Restoring the land
Nearly all of the land we live on was taken from Native people. What can property owners do to make it right?

Artist Nicholas Galanin’s 2021 Palm Springs, CA, installation Never Forget. (Photo by Dale Cruse / Creative Commons)
In early September, the 1,400-acre Upper Sioux Community State Park in Minnesota was given back to the Dakota people whose ancestors were massacred and buried there. A few weeks later, the City of Minneapolis sold two adjacent lots to the Red Lake Band of Chippewa Indians for $1 each, with plans to help the group create a community healing garden and an opioid treatment center on them. These land transfers are not anomalous. One by one, small plots of land across the country—an Oakland city park, a Chicago community garden, a Maine island—are being returned to the Native people who once lived there, thanks in large part to the Native-led Land Back movement.

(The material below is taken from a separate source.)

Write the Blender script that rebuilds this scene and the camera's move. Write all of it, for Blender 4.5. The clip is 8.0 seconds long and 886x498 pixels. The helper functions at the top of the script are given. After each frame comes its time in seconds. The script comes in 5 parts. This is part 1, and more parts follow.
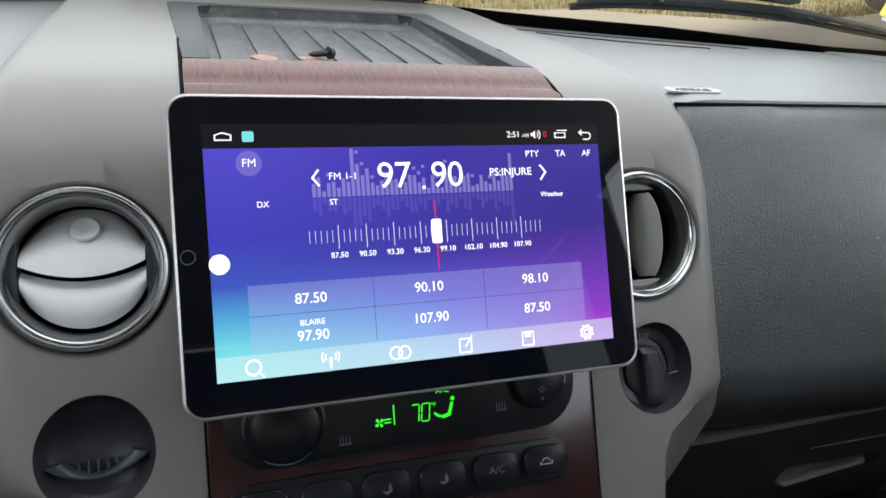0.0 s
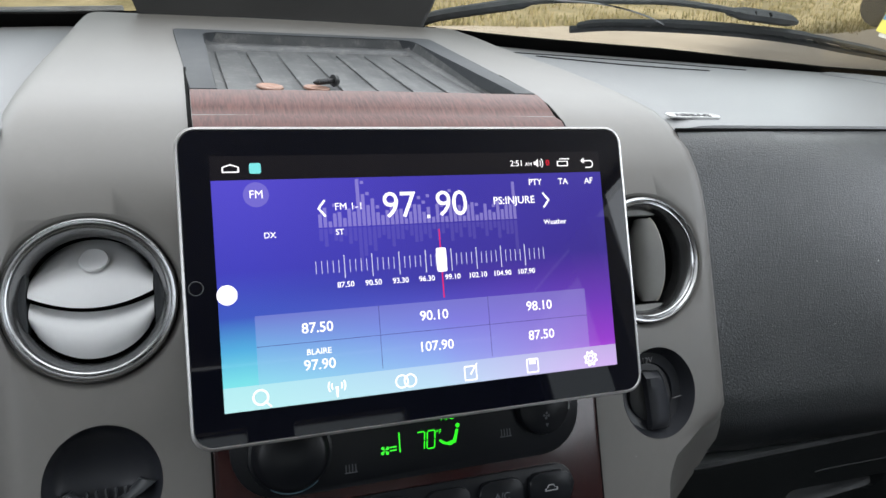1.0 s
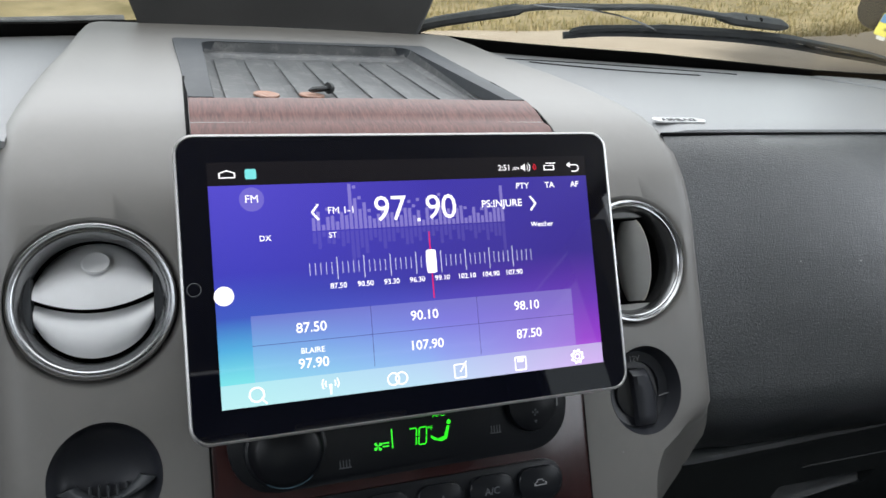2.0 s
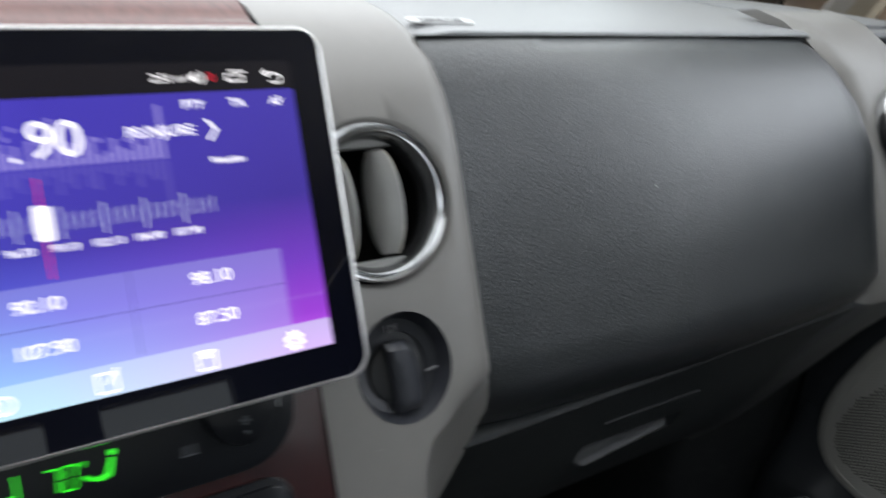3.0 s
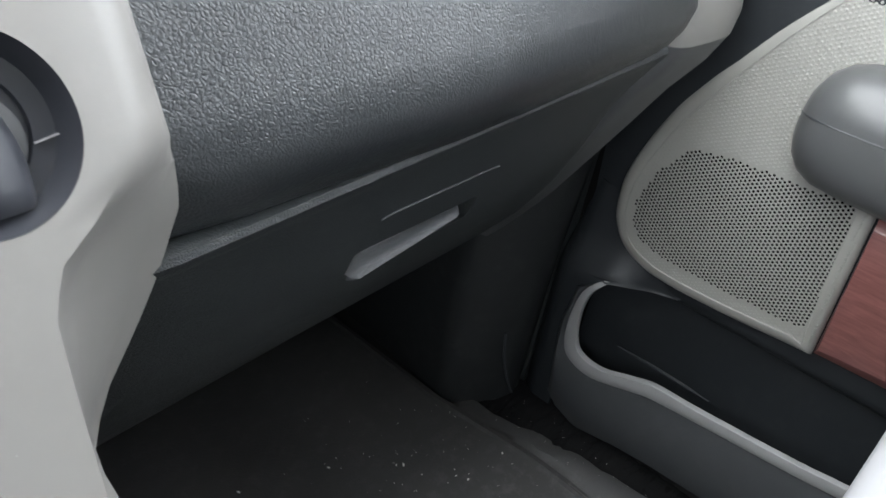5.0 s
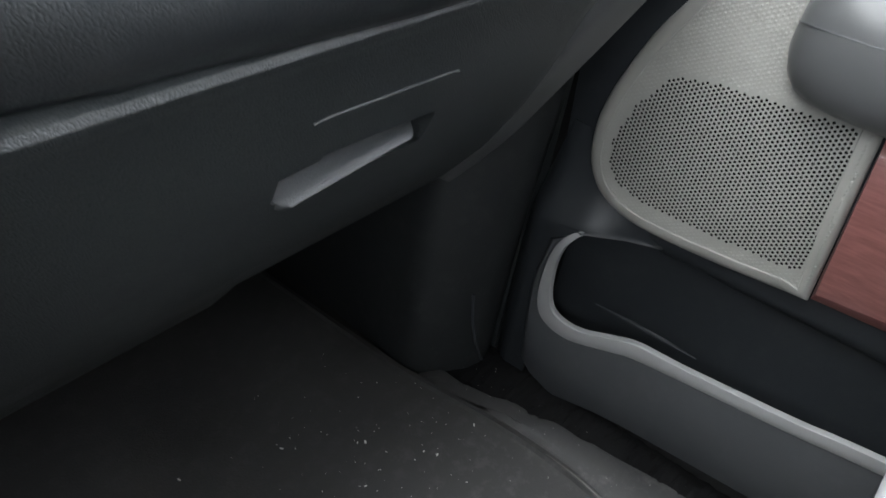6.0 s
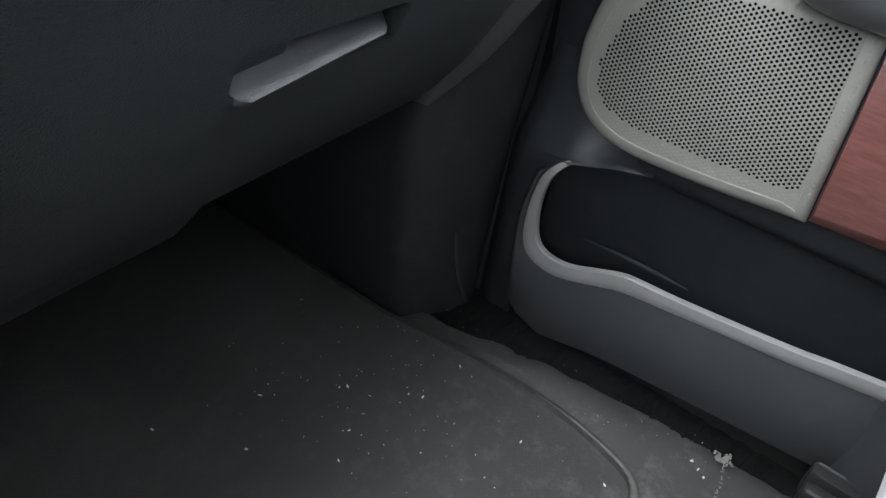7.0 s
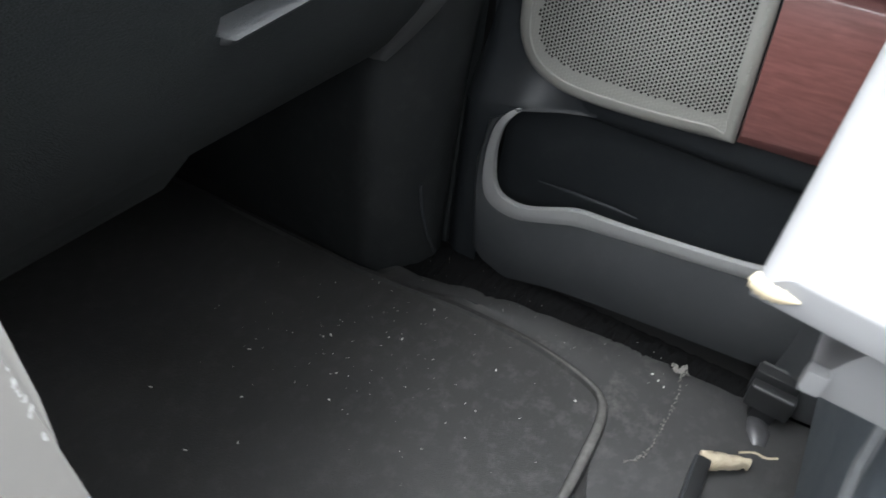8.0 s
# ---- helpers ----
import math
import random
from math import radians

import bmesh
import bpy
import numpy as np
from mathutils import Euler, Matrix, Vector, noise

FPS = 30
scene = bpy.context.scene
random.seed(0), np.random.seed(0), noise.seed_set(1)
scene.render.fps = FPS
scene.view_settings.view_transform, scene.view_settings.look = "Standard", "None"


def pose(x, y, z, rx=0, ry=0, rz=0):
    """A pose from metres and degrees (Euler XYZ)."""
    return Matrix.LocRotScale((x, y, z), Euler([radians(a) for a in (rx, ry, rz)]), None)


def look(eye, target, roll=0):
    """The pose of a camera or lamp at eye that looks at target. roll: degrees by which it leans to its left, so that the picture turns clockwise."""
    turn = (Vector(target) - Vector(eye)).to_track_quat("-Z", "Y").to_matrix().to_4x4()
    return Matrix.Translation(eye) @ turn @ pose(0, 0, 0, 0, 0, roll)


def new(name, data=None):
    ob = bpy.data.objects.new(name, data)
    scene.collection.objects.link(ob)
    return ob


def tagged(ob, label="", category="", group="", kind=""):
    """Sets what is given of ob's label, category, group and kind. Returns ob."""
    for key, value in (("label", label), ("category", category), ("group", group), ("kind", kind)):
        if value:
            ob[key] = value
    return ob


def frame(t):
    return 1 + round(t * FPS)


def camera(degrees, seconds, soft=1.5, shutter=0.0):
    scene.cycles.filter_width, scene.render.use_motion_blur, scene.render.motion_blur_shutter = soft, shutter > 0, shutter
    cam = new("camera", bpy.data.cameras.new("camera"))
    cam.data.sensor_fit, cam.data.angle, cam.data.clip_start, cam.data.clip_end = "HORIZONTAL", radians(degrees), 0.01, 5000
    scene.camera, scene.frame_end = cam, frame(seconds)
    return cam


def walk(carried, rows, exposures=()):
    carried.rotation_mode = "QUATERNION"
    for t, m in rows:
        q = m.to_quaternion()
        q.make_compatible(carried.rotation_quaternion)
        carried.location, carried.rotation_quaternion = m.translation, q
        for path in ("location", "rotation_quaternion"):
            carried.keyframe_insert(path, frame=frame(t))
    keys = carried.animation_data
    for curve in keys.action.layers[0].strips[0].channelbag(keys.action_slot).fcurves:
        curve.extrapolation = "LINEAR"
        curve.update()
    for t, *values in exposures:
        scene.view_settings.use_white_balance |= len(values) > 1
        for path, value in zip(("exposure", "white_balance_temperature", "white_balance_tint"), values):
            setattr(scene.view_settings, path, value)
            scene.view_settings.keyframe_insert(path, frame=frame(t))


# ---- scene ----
cam = camera(63.2, 8.0, shutter=0.4)
PATH = [
    (0, (-0.12, -0.338, 0.766), (0.544, 1.396, 0.023), 4.5),
    (0.5, (-0.12, -0.335, 0.769), (0.551, 1.411, 0.06), 4.2),
    (1, (-0.123, -0.338, 0.774), (0.542, 1.412, 0.07), 4.2),
    (1.2, (-0.124, -0.342, 0.774), (0.513, 1.42, 0.072), 4.1),
    (2.5, (-0.113, -0.354, 0.78), (0.624, 1.372, 0.088), 3.1),
    (3, (-0.006, -0.279, 0.741), (1.016, 1.238, -0.067), 5.0),
    (3.5, (0.041, -0.249, 0.705), (1.251, 1.052, -0.212), 7.1),
    (4, (0.069, -0.233, 0.671), (1.333, 0.929, -0.355), 8.3),
    (4.5, (0.087, -0.221, 0.653), (1.375, 0.842, -0.447), 9.1),
    (4.7, (0.093, -0.216, 0.648), (1.396, 0.799, -0.48), 9.6),
    (5.8, (0.136, -0.188, 0.582), (1.515, 0.678, -0.579), 9.8),
    (6, (0.145, -0.191, 0.568), (1.519, 0.671, -0.603), 10.2),
    (6.5, (0.156, -0.19, 0.534), (1.521, 0.615, -0.685), 10.5),
    (7, (0.156, -0.189, 0.526), (1.52, 0.585, -0.715), 10.3),
    (7.5, (0.148, -0.201, 0.535), (1.528, 0.54, -0.708), 9.6),
    (7.7, (0.116, -0.226, 0.537), (1.556, 0.482, -0.658), 9.9),
    (7.8, (0.114, -0.235, 0.542), (1.529, 0.476, -0.68), 9.0),
    (7.9, (0.101, -0.231, 0.529), (1.517, 0.457, -0.704), 8.5),
    (8, (0.1, -0.22, 0.524), (1.508, 0.455, -0.725), 8.0),
]
walk(cam, [(t, look(eye, target, roll)) for t, eye, target, roll in PATH],
     exposures=[(0.0, -0.05), (1.0, 0.0), (2.5, 0.0), (3.0, 0.2), (3.5, 0.95), (4.0, 1.55), (4.5, 1.85), (6.0, 2.1), (6.5, 1.95), (7.0, 2.2), (7.5, 2.55), (8.0, 2.25)])

# ---- light: an overcast day outside, falling in through the glass ----
world = bpy.data.worlds.new("overcast_sky")
scene.world = world
world.use_nodes = True
wn = world.node_tree.nodes
sky = wn.new("ShaderNodeTexSky")
sky.sky_type = "NISHITA"
sky.sun_disc = False
sky.sun_elevation, sky.sun_rotation = radians(37.5), radians(177)
sky.air_density, sky.dust_density, sky.ozone_density = 1.0, 0.6, 1.0
pale = wn.new("ShaderNodeMixRGB")
pale.inputs[0].default_value = 0.85
pale.inputs[2].default_value = (7.0, 7.1, 7.3, 1)
world.node_tree.links.new(sky.outputs[0], pale.inputs[1])
world.node_tree.links.new(pale.outputs[0], wn["Background"].inputs[0])
wn["Background"].inputs[1].default_value = 0.115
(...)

In our November 2023 cover story, Ben Norquist tells the story of the land that his house sits on in Glen Ellyn, Illinois. By digging into deeds and tax records, Norquist traced his parcel back to the first White settler who claimed ownership in 1845. Going back farther in time, he made another discovery: “One of the preconditions for my cul-de-sac was the Prairie du Chien Treaty and the removal of the two Potawatomi villages nearby.”
The story of Norquist’s land is not unique. Nearly all of the United States was originally occupied by Native people—until it was taken from them, often violently, to be turned into homesteads, towns and cities, universities, parks, mines, farms, railroads, conservation areas, and more. The current landscape of the United States is shaped by forced removal and cultural annihilation. The intergenerational trauma that persists in Native communities is the bedrock on which our homes and churches sit.

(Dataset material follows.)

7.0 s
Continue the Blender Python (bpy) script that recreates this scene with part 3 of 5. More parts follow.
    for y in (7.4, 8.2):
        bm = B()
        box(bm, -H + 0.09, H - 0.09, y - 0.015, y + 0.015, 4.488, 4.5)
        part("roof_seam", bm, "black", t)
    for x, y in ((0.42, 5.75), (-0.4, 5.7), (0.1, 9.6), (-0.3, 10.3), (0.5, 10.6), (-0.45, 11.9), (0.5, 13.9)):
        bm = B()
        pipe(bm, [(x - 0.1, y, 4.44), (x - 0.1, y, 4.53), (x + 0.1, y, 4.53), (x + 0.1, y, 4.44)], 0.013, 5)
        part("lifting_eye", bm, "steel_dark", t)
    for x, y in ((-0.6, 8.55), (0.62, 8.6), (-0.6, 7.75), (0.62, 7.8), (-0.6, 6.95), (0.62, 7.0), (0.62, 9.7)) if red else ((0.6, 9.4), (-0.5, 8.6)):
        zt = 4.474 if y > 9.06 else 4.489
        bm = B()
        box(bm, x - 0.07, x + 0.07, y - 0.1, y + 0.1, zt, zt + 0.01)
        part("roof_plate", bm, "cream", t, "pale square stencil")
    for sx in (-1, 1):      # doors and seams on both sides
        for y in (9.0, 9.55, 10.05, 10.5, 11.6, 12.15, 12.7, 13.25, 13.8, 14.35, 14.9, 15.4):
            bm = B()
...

What are landowners to do in light of this history? Researching, naming, and grieving the history of tribal dispossession, as Norquist does, is a good starting point. Some homeowners and congregations have also committed to donating a percentage of their monthly mortgage payment to a local tribe, as a sort of rent payment. Kaitlin Curtice, a Christian Potawatomi writer, encourages this practice.
But donating once a month isn’t enough to repair the harm done to Native people, especially when that donation is made outside of an ongoing relationship. Curtice suggests also reading the writings of Native authors, supporting Native artists, and advocating alongside Native people for whatever they say they most need—which often involves the return of land.

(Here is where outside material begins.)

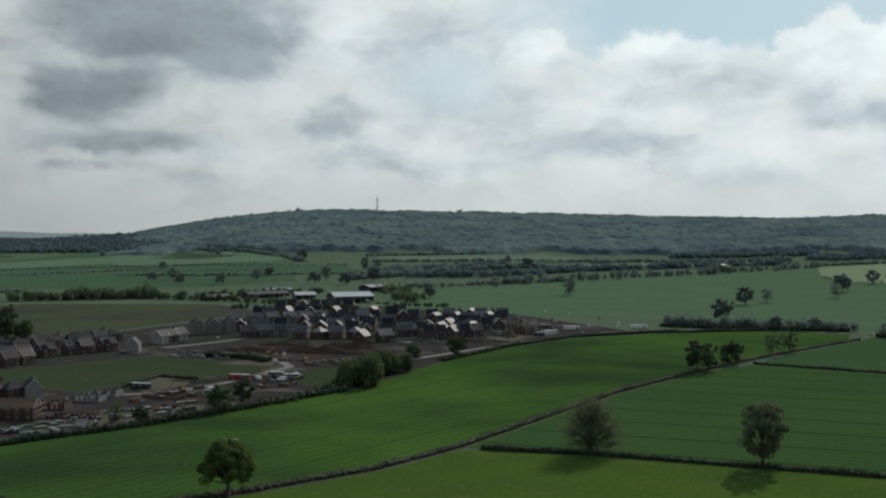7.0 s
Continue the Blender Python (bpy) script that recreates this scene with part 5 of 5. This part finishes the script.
def make_car(label, material, van=False):
    """Bevelled body, glazed cabin, four wheels and lamps."""
    c = thing("van" if van else "car", label, "van" if van else "car", "parked vehicles")
    w, l = (1.9, 5.2) if van else (1.75, 4.2)
    bm = boxes((-l / 2, l / 2, -w / 2, w / 2, 0.3, 1.1 if van else 0.85))
    bmesh.ops.bevel(bm, geom=bm.edges[:], offset=0.14, segments=2, affect="EDGES")
    part("body", bm, material, c)
    top, z0 = (2.2, 1.05) if van else (1.45, 0.8)
    x0, x1 = (-l / 2 + 0.1, l / 2 - 1.4) if van else (-l / 2 + 0.5, l / 2 - 1.5)
    cab = prism(bmesh.new(), [(-w / 2 + 0.08, z0), (w / 2 - 0.08, z0), (w / 2 - 0.25, top), (-w / 2 + 0.25, top)], x0 + (0 if van else 0.3), x1 - 0.2)
    bmesh.ops.bevel(cab, geom=cab.edges[:], offset=0.1, segments=2, affect="EDGES")
    part("cabin", cab, material if van else M_GLASS, c)
    part("roof_panel" if not van else "windscreen", boxes((x0 + 0.5, x1 - 0.5, -w / 2 + 0.3, w / 2 - 0.3, top - 0.01, top + 0.05)) if not van else boxes((x1 - 0.25, x1 + 0.1, -w / 2 + 0.2, w / 2 - 0.2, 1.25, 1.9)), material if not van else M_GLASS, c)
    for sx in (-1, 1):
        for sy in (-1, 1):
            part_mesh("wheel", WHEEL, c).matrix_basis = pose(sx * l * 0.31, sy * (w / 2 - 0.06), 0.32)
    for sy in (-1, 1):
        part("headlight", boxes((l / 2 - 0.06, l / 2 + 0.02, sy * w * 0.34 - 0.15, sy * w * 0.34 + 0.15, 0.55, 0.7)), M_WHITE, c)
    return c


def make_digger():
    """A tracked excavator with cab, boom, arm and bucket."""
    e = thing("excavator", "yellow tracked excavator parked on the site soil", "excavator", "diggers")
    for s in (-1, 1):
        bm = boxes((-1.9, 1.9, s * 1.1 - 0.3, s * 1.1 + 0.3, 0, 0.8))
        bmesh.ops.bevel(bm, geom=bm.edges[:], offset=0.22, segments=2, affect="EDGES")
        part("track", bm, M_RUBBER, e)
    bm = boxes((-2.0, 1.5, -1.2, 1.2, 0.9, 1.9))
    bmesh.ops.bevel(bm, geom=bm.edges[:], offset=0.12, segments=1, affect="EDGES")
    part("body", bm, M_YELLOW, e)
    part("cab", boxes((0.2, 1.6, 0.25, 1.2, 1.91, 3.0)), M_GLASS, e)
    for name, pts in (("boom", ((1.4, 1.6), (3.2, 4.2), (5.0, 3.8))), ("arm", ((5.0, 3.8), (5.6, 1.4)))):
        v, f = tubes([[(Vector((x, -0.3, z)), 0.28) for x, z in pts]], 4)
        part_mesh(name, from_arrays(name, v, f, M_YELLOW), e)
    part("bucket", prism(bmesh.new(), [(-0.6, 0.6), (0.6, 0.6), (0.4, 1.4), (-0.4, 1.4)], 5.1, 5.9), M_STEEL, e)
    return e


def make_toilet():
    t = thing("portable_toilet", "blue plastic portable toilet on the site edge", "toilet")
    bm = boxes((-0.55, 0.55, -0.55, 0.55, 0, 2.2))
    bmesh.ops.bevel(bm, geom=bm.edges[:], offset=0.06, segments=1, affect="EDGES")
    part("body", bm, M_BLUE, t)
    part("roof", boxes((-0.6, 0.6, -0.6, 0.6, 2.204, 2.35)), M_WHITE, t)
    part("door", boxes((-0.4, 0.4, -0.6, -0.56, 0.1, 2.0)), M_BLUE, t)
    return t


def make_post(label="white site sign on a post"):
    p = thing("sign_post", label, "sign", "site signs")
    part("post", boxes((-0.08, 0.08, -0.08, 0.08, 0, 3.0)), M_STEEL, p)
    part("board", boxes((-1.0, 1.0, -0.16, -0.085, 1.2, 3.4)), M_WHITE, p)
    return p


def make_pole():
    """A tall lighting column with a short arm and lamp head."""
    p = thing("lamp_post", "tall pale lighting column before the warehouses", "lamp post")
    v, f = tubes([[(Vector((0, 0, 0)), 0.35), (Vector((0, 0, 9.0)), 0.22)]], 8)
    part_mesh("column", from_arrays("column", v, f, M_CLAD_WHITE), p)
    part("arm", boxes((-1.2, 1.2, -0.08, 0.08, 8.9, 9.05)), M_STEEL, p)
    part("lamp_head", boxes((0.8, 1.6, -0.25, 0.25, 8.75, 8.9)), M_STEEL, p)
    return p


kept("pole", make_pole, -1121, 662, 20)


def make_skip():
    s = thing("skip", "yellow steel rubbish skip on the site", "skip", "skips")
    bm = prism(bmesh.new(), [(-0.9, 0), (0.9, 0), (0.9, 1.3), (-0.9, 1.3)], -1.8, 1.8)
    for v in bm.verts:
        if v.co.z < 0.5:
            v.co.x *= 0.65
    part("body", bm, M_YELLOW, s)
    part("load", boxes((-1.7, 1.7, -0.8, 0.8, 1.304, 1.45)), M_SOIL, s)
    return s


PALLETS = [("white", "white wrapped pallet of blocks", M_WRAP, 2.4, 1.4, 1.0), ("grey", "grey pallet of concrete blocks", M_BLOCK, 2.2, 1.4, 1.5),
           ("red", "pallet of red bricks", M_BRICK, 2.0, 1.3, 1.4), ("sheet", "low pale stack of boards", M_WRAP, 4.8, 2.4, 0.6), ("timber", "stack of sawn roof timbers", M_PLANK, 5.5, 2.0, 1.4)]


def scatter(p0, p1, p2, n, choices, seed):
    """Stacks spread at random over the slanted patch p0 + s (p1 - p0) + t (p2 - p0)."""
    rnd = random.Random(seed)
    a, u, v = Vector(p0), Vector(p1) - Vector(p0), Vector(p2) - Vector(p0)
    placed = []
    for _ in range(n * 4):
        p = a + u * rnd.random() + v * rnd.random()
        if len(placed) >= n or any((p - q).length < 4.6 for q in placed) or any((p - q).length < r / 2 + 3.5 for q, r in taken):
            continue
        placed.append(p)
        kind, label, m, w, d, tall = PALLETS[rnd.choice(choices)]
        kept("pallet " + kind, lambda: make_pallet(label, m, w, d, tall), p.x, p.y, math.degrees(math.atan2(u.y, u.x)) + rnd.choice((0, 0, 90)) + rnd.uniform(-6, 6))


scatter((-305, 312), (-290, 341), (-321, 328), 22, [3, 3, 1, 3, 0], 1)
scatter((-295, 350), (-280, 388), (-311, 369), 22, [3, 3, 1, 2, 4], 2)
scatter((-311, 385), (-299, 418), (-331, 410), 16, [0, 1, 2, 4], 3)
scatter((-289, 414), (-284, 474), (-303, 433), 16, [1, 2, 0, 4], 4)
scatter((-410, 539), (-375, 547), (-431, 570), 24, [0, 0, 3, 1], 5)
scatter((-311, 469), (-293, 488), (-324, 489), 14, [1, 2, 0, 4], 6)
scatter((-273, 703), (-248, 774), (-310, 787), 46, [0, 2, 1, 2, 0, 4], 7)
scatter((-314, 810), (-277, 865), (-339, 873), 20, [0, 2, 1], 8)
scatter((-315, 649), (-279, 699), (-327, 675), 16, [0, 2, 1], 9)
scatter((-337, 537), (-296, 541), (-348, 560), 12, [1, 0, 4], 10)
scatter((-323, 244), (-318, 262), (-328, 247), 6, [0, 1], 11)
scatter((-351, 206), (-333, 239), (-356, 209), 10, [1, 2, 0], 12)
scatter((-340, 284), (-337, 295), (-356, 297), 8, [2, 4, 1], 13)

kept("red cabin", lambda: make_cabin("long red steel site cabin", M_RED, 11), *(-318, 474), 8)
kept("dark cabin", lambda: make_cabin("dark green site cabin beside the compound", M_DARKGREEN, 10), *(-343, 429), 8)
kept("white cabin", lambda: make_cabin("white site cabin on the new road", M_WHITE, 12), *(-207, 838), 10)
for spot, turn in (((-251, 810), 20), ((-254, 770), 60)):
    kept("white cabin", None, *spot, turn)
for spot, turn in (((-307, 490), 10), ((-296, 486), 15), ((-272, 811), 0), ((-256, 751), 8)):
    kept("blue cabin", lambda: make_cabin("blue-grey steel storage cabin on site", M_CLAD_DARK, 8), *spot, turn)
for i, spot in enumerate(((-426, 239), (-429, 243), (-330, 557), (-318, 427), (-286, 769), (-365, 575))):
    kept("digger", make_digger, *spot, i * 70)
kept("toilet", make_toilet, *(-359, 192), 20)
for spot in ((-319, 951), (-244, 831), (-222, 834), (-349, 566), (-291, 935), (-225, 847)):
    kept("post", make_post, *spot, 20)
for spot in ((-344, 218), (-329, 243), (-319, 395), (-268, 732)):
    kept("skip", make_skip, *spot, 15)
CARS = [("white car", "white parked car", M_WHITE, False), ("silver car", "silver parked car", M_STEEL, False), ("dark car", "dark grey parked car", M_DARKCAR, False), ("blue car", "dark blue parked car", M_CLAD_DARK, False), ("white van", "white parked van", M_WHITE, True)]
for i, spot in enumerate(((-385, 317), (-393, 325), (-404, 328), (-413, 345), (-373, 306), (-349, 221), (-349, 219), (-341, 235), (-315, 313), (-315, 316), (-312, 316),
                          (-314, 320), (-310, 319), (-452, 647), (-453, 609), (-320, 671), (-315, 683), (-310, 478), (-312, 486), (-298, 495), (-300, 474), (-297, 479), (-235, 783),
                          (-259, 914), (-195, 868), (-162, 827), (-44, 849), (-460, 300), (-443, 311), (-479, 291), (-431, 316), (-303, 442), (-308, 435))):
    kind, label, m, van = CARS[(i * 7 + i // 3) % 5]
    kept(kind, lambda: make_car(label + " on site ground", m, van), *spot, 20 + (i * 50) % 180)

Critics point out how impractical it would be to return all the land taken from Native people. But that’s far more than the Land Back movement is asking for. It focuses on lands with sacred and cultural significance to tribes, conservation areas such as national forests, and the 90 million acres of reservation land that were sold to corporations and non-Native individuals after Congress passed the Dawes Act in 1887. The primary goal isn’t to transfer land from one owner to another. It’s to restore Native people’s ability to relate to the land as their ancestors did—with respect, humility, awe, and mutual care.
The land has a story to tell. Listening might help us imagine better ways of living together.